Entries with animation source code
□ □ □ □

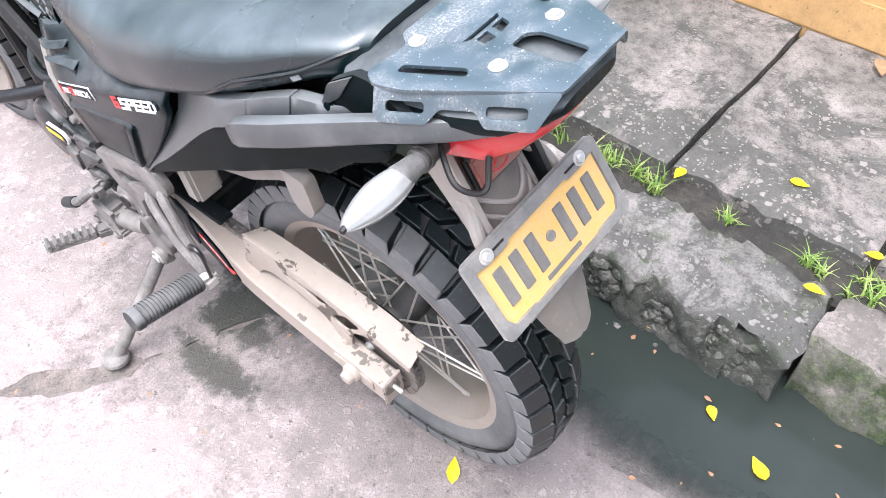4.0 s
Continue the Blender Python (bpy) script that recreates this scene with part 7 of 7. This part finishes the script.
weed((0.70, 0.52, 0.11), 13, 0.08, 0.07, 0.034, 1, (0.02, 0.0, 0.0))
weed((0.69, 0.62, 0.11), 14, 0.07, 0.06, 0.034, 2, (-0.01, 0.03, 0.0))
weed((0.60, 0.50, 0.12), 34, 0.085, 0.06, 0.031, 3, (-0.06, -0.03, 0.0))
weed((0.575, 0.61, 0.10), 22, 0.055, 0.055, 0.031, 9, (-0.09, -0.10, 0.01))
weed((0.70, 0.40, 0.11), 10, 0.07, 0.05, 0.03, 4, (0.01, -0.02, 0))
weed((0.70, 0.98, 0.13), 12, 0.040, 0.045, 0.036, 5, (-0.16, -0.01, 0.0))
weed((0.71, 0.80, 0.11), 9, 0.05, 0.05, 0.03, 6, (0.0, 0.0, 0))
weed((0.71, 0.28, 0.11), 6, 0.05, 0.05, 0.028, 7, (0.0, 0.0, 0))
weed((0.60, 1.45, 0.0), 3, 0.02, 0.06, 0.03, 8, (-0.01, 0, 0.02))


# ---- fallen leaves ----
def fallen(kind, label, places, mat, lift=0.002):
    """Each leaf lies on the ground, turned and slightly curled."""
    r = np.random.default_rng(len(places) + 3)
    for x, y, z, size in places:
        p, f = leaf_verts(size, size * r.uniform(0.45, 0.62), r.uniform(0.06, 0.22), r.uniform(-0.1, 0.25))
        bm = bmesh.new()
        vs = [bm.verts.new(q - np.array((0, size / 2, 0))) for q in p]
        for face in f:
            try:
                bm.faces.new([vs[i] for i in dict.fromkeys(face)])
            except ValueError:
                pass
        lo = min(v.co.z for v in bm.verts)
        for v in bm.verts:
            v.co.z -= lo
        ob = part(kind, bm, mat, sharp=80)
        ob.matrix_basis = pose(x, y, z + lift, r.uniform(-4, 4), r.uniform(-4, 4), r.uniform(0, 360))
        tagged(ob, label=label, category="leaf", group="fallen leaves")


WZ = -0.012
fallen("yellow_leaf", "bright yellow fallen leaf lying on wet concrete", [(0.289, -0.573, WZ, 0.052), (0.464, -0.794, WZ, 0.044), (0.44, -0.83, WZ, 0.034), (0.47, -0.86, WZ, 0.042), (0.34, -0.452, WZ, 0.036), (0.047, -0.487, 0.0, 0.044),
                       (-0.008, -0.513, 0.0, 0.046), (-0.086, -0.149, 0.001, 0.052), (0.208, 0.613, 0.004, 0.048), (0.24, 0.70, 0.004, 0.05), (0.272, 0.69, 0.004, 0.04), (0.322, 0.643, 0.004, 0.032), (0.45, -0.25, WZ, 0.04), (0.20, -0.20, WZ, 0.04)], yellow_leaf)
fallen("yellow_leaf", "yellow fallen leaf lying on the kerb and pavement", [(0.874, 0.416, 0.143, 0.045), (0.749, -0.12, 0.143, 0.045), (0.679, 0.93, 0.148, 0.045), (0.61, -0.49, 0.146, 0.045), (0.787, -0.547, 0.143, 0.04), (1.194, -0.504, 0.143, 0.045),
                       (0.898, -0.341, 0.143, 0.045), (1.067, -0.603, 0.143, 0.05), (1.23, 0.72, 0.143, 0.035), (1.25, 1.30, 0.143, 0.035), (1.30, 1.0, 0.143, 0.04), (0.93, 0.9, 0.143, 0.03), (1.40, -0.5, 0.143, 0.045), (1.46, -0.66, 0.15, 0.05), (1.5, -0.58, 0.15, 0.05)], yellow_leaf)
fallen("tan_leaf", "dry tan fallen leaf", [(0.62, 0.004, 0.148, 0.04), (0.449, -0.049, WZ, 0.032), (0.415, -0.791, WZ, 0.03), (0.278, -0.673, WZ, 0.026), (0.49, 0.775, 0.004, 0.045), (0.496, 0.728, 0.004, 0.075), (0.457, 0.289, WZ, 0.03), (0.99, 1.50, 0.143, 0.07),
                    (1.223, 0.965, 0.143, 0.06), (0.887, 1.485, 0.143, 0.06), (1.376, 1.623, 0.143, 0.055), (1.41, 2.80, 0.143, 0.06), (1.396, 3.56, 0.143, 0.06), (1.35, 1.9, 0.143, 0.04), (-0.3, 2.6, 0.002, 0.05), (0.3, 3.0, 0.002, 0.05), (0.42, 2.2, 0.002, 0.05), (0.36, 2.5, 0.002, 0.05)], tan_leaf)
# small crumbs of leaf and stem on the wet concrete
fallen("leaf_crumb", "small pale crumb of leaf", [(rng.uniform(0.1, 0.45), rng.uniform(-0.95, 0.35), WZ, rng.uniform(0.008, 0.02)) for _ in range(30)] + [(rng.uniform(-0.6, 0.45), rng.uniform(-0.6, 1.3), 0.001, rng.uniform(0.008, 0.016)) for _ in range(30)], tan_leaf)
piles = []
for k in range(300):
    y = rng.choice((rng.normal(1.85, 0.25), rng.normal(2.7, 0.3), rng.normal(1.05, 0.3), rng.uniform(0.2, 5.5), rng.normal(0.55, 0.2), rng.normal(3.6, 0.5), rng.normal(-0.6, 0.15)))
    x = 1.545 - abs(rng.normal(0, 0.055)) - (0.03 if rng.random() < 0.2 else 0)
    piles.append((x, y, 0.143 + rng.uniform(0, 0.03), rng.uniform(0.032, 0.078)))
fallen("brown_leaf", "curled brown dry leaf in the litter along the wall", piles, brown_leaf)
strewn = [(1.50 - abs(rng.normal(0, 0.22)), rng.uniform(0.9, 4.6), 0.143, rng.uniform(0.022, 0.05)) for _ in range(46)] + [(rng.normal(1.42, 0.09), rng.normal(-0.62, 0.14), 0.145 + rng.uniform(0, 0.02), rng.uniform(0.03, 0.06)) for _ in range(34)]
fallen("brown_leaf", "dry brown leaf strewn on the pavement", [q for q in strewn if q[0] < 1.53], brown_leaf)
fallen("yellow_leaf", "yellowed leaf among the litter on the pavement", [(rng.normal(1.40, 0.09), rng.normal(-0.60, 0.16), 0.150 + rng.uniform(0, 0.02), rng.uniform(0.03, 0.05)) for _ in range(14)], yellow_leaf)
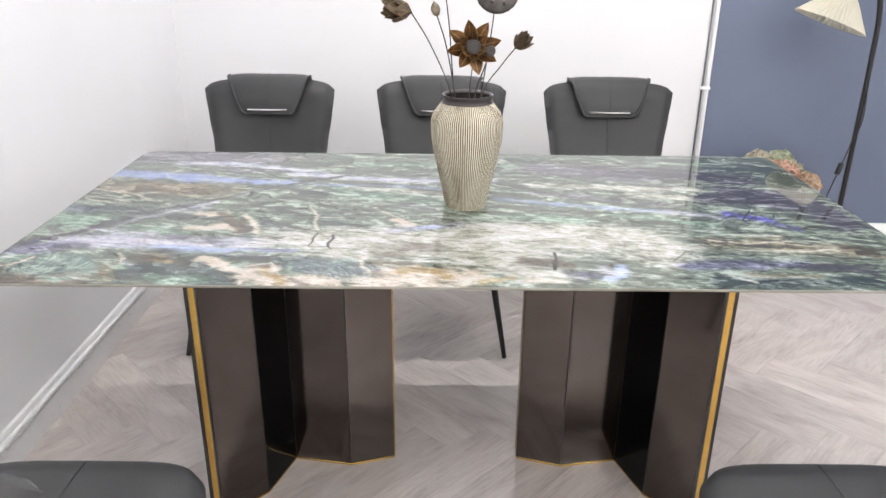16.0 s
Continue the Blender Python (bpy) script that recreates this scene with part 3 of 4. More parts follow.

□ □ □ □

(THE TASK)
Images do not belong in the copy; reproduce all other parts of the records above verbatim.

(FULL ANSWER)
4.0 s
Continue the Blender Python (bpy) script that recreates this scene with part 7 of 7. This part finishes the script.
weed((0.70, 0.52, 0.11), 13, 0.08, 0.07, 0.034, 1, (0.02, 0.0, 0.0))
weed((0.69, 0.62, 0.11), 14, 0.07, 0.06, 0.034, 2, (-0.01, 0.03, 0.0))
weed((0.60, 0.50, 0.12), 34, 0.085, 0.06, 0.031, 3, (-0.06, -0.03, 0.0))
weed((0.575, 0.61, 0.10), 22, 0.055, 0.055, 0.031, 9, (-0.09, -0.10, 0.01))
weed((0.70, 0.40, 0.11), 10, 0.07, 0.05, 0.03, 4, (0.01, -0.02, 0))
weed((0.70, 0.98, 0.13), 12, 0.040, 0.045, 0.036, 5, (-0.16, -0.01, 0.0))
weed((0.71, 0.80, 0.11), 9, 0.05, 0.05, 0.03, 6, (0.0, 0.0, 0))
weed((0.71, 0.28, 0.11), 6, 0.05, 0.05, 0.028, 7, (0.0, 0.0, 0))
weed((0.60, 1.45, 0.0), 3, 0.02, 0.06, 0.03, 8, (-0.01, 0, 0.02))


# ---- fallen leaves ----
def fallen(kind, label, places, mat, lift=0.002):
    """Each leaf lies on the ground, turned and slightly curled."""
    r = np.random.default_rng(len(places) + 3)
    for x, y, z, size in places:
        p, f = leaf_verts(size, size * r.uniform(0.45, 0.62), r.uniform(0.06, 0.22), r.uniform(-0.1, 0.25))
        bm = bmesh.new()
        vs = [bm.verts.new(q - np.array((0, size / 2, 0))) for q in p]
        for face in f:
            try:
                bm.faces.new([vs[i] for i in dict.fromkeys(face)])
            except ValueError:
                pass
        lo = min(v.co.z for v in bm.verts)
        for v in bm.verts:
            v.co.z -= lo
        ob = part(kind, bm, mat, sharp=80)
        ob.matrix_basis = pose(x, y, z + lift, r.uniform(-4, 4), r.uniform(-4, 4), r.uniform(0, 360))
        tagged(ob, label=label, category="leaf", group="fallen leaves")


WZ = -0.012
fallen("yellow_leaf", "bright yellow fallen leaf lying on wet concrete", [(0.289, -0.573, WZ, 0.052), (0.464, -0.794, WZ, 0.044), (0.44, -0.83, WZ, 0.034), (0.47, -0.86, WZ, 0.042), (0.34, -0.452, WZ, 0.036), (0.047, -0.487, 0.0, 0.044),
                       (-0.008, -0.513, 0.0, 0.046), (-0.086, -0.149, 0.001, 0.052), (0.208, 0.613, 0.004, 0.048), (0.24, 0.70, 0.004, 0.05), (0.272, 0.69, 0.004, 0.04), (0.322, 0.643, 0.004, 0.032), (0.45, -0.25, WZ, 0.04), (0.20, -0.20, WZ, 0.04)], yellow_leaf)
fallen("yellow_leaf", "yellow fallen leaf lying on the kerb and pavement", [(0.874, 0.416, 0.143, 0.045), (0.749, -0.12, 0.143, 0.045), (0.679, 0.93, 0.148, 0.045), (0.61, -0.49, 0.146, 0.045), (0.787, -0.547, 0.143, 0.04), (1.194, -0.504, 0.143, 0.045),
                       (0.898, -0.341, 0.143, 0.045), (1.067, -0.603, 0.143, 0.05), (1.23, 0.72, 0.143, 0.035), (1.25, 1.30, 0.143, 0.035), (1.30, 1.0, 0.143, 0.04), (0.93, 0.9, 0.143, 0.03), (1.40, -0.5, 0.143, 0.045), (1.46, -0.66, 0.15, 0.05), (1.5, -0.58, 0.15, 0.05)], yellow_leaf)
fallen("tan_leaf", "dry tan fallen leaf", [(0.62, 0.004, 0.148, 0.04), (0.449, -0.049, WZ, 0.032), (0.415, -0.791, WZ, 0.03), (0.278, -0.673, WZ, 0.026), (0.49, 0.775, 0.004, 0.045), (0.496, 0.728, 0.004, 0.075), (0.457, 0.289, WZ, 0.03), (0.99, 1.50, 0.143, 0.07),
                    (1.223, 0.965, 0.143, 0.06), (0.887, 1.485, 0.143, 0.06), (1.376, 1.623, 0.143, 0.055), (1.41, 2.80, 0.143, 0.06), (1.396, 3.56, 0.143, 0.06), (1.35, 1.9, 0.143, 0.04), (-0.3, 2.6, 0.002, 0.05), (0.3, 3.0, 0.002, 0.05), (0.42, 2.2, 0.002, 0.05), (0.36, 2.5, 0.002, 0.05)], tan_leaf)
# small crumbs of leaf and stem on the wet concrete
fallen("leaf_crumb", "small pale crumb of leaf", [(rng.uniform(0.1, 0.45), rng.uniform(-0.95, 0.35), WZ, rng.uniform(0.008, 0.02)) for _ in range(30)] + [(rng.uniform(-0.6, 0.45), rng.uniform(-0.6, 1.3), 0.001, rng.uniform(0.008, 0.016)) for _ in range(30)], tan_leaf)
piles = []
for k in range(300):
    y = rng.choice((rng.normal(1.85, 0.25), rng.normal(2.7, 0.3), rng.normal(1.05, 0.3), rng.uniform(0.2, 5.5), rng.normal(0.55, 0.2), rng.normal(3.6, 0.5), rng.normal(-0.6, 0.15)))
    x = 1.545 - abs(rng.normal(0, 0.055)) - (0.03 if rng.random() < 0.2 else 0)
    piles.append((x, y, 0.143 + rng.uniform(0, 0.03), rng.uniform(0.032, 0.078)))
fallen("brown_leaf", "curled brown dry leaf in the litter along the wall", piles, brown_leaf)
strewn = [(1.50 - abs(rng.normal(0, 0.22)), rng.uniform(0.9, 4.6), 0.143, rng.uniform(0.022, 0.05)) for _ in range(46)] + [(rng.normal(1.42, 0.09), rng.normal(-0.62, 0.14), 0.145 + rng.uniform(0, 0.02), rng.uniform(0.03, 0.06)) for _ in range(34)]
fallen("brown_leaf", "dry brown leaf strewn on the pavement", [q for q in strewn if q[0] < 1.53], brown_leaf)
fallen("yellow_leaf", "yellowed leaf among the litter on the pavement", [(rng.normal(1.40, 0.09), rng.normal(-0.60, 0.16), 0.150 + rng.uniform(0, 0.02), rng.uniform(0.03, 0.05)) for _ in range(14)], yellow_leaf)
16.0 s
Continue the Blender Python (bpy) script that recreates this scene with part 3 of 4. More parts follow.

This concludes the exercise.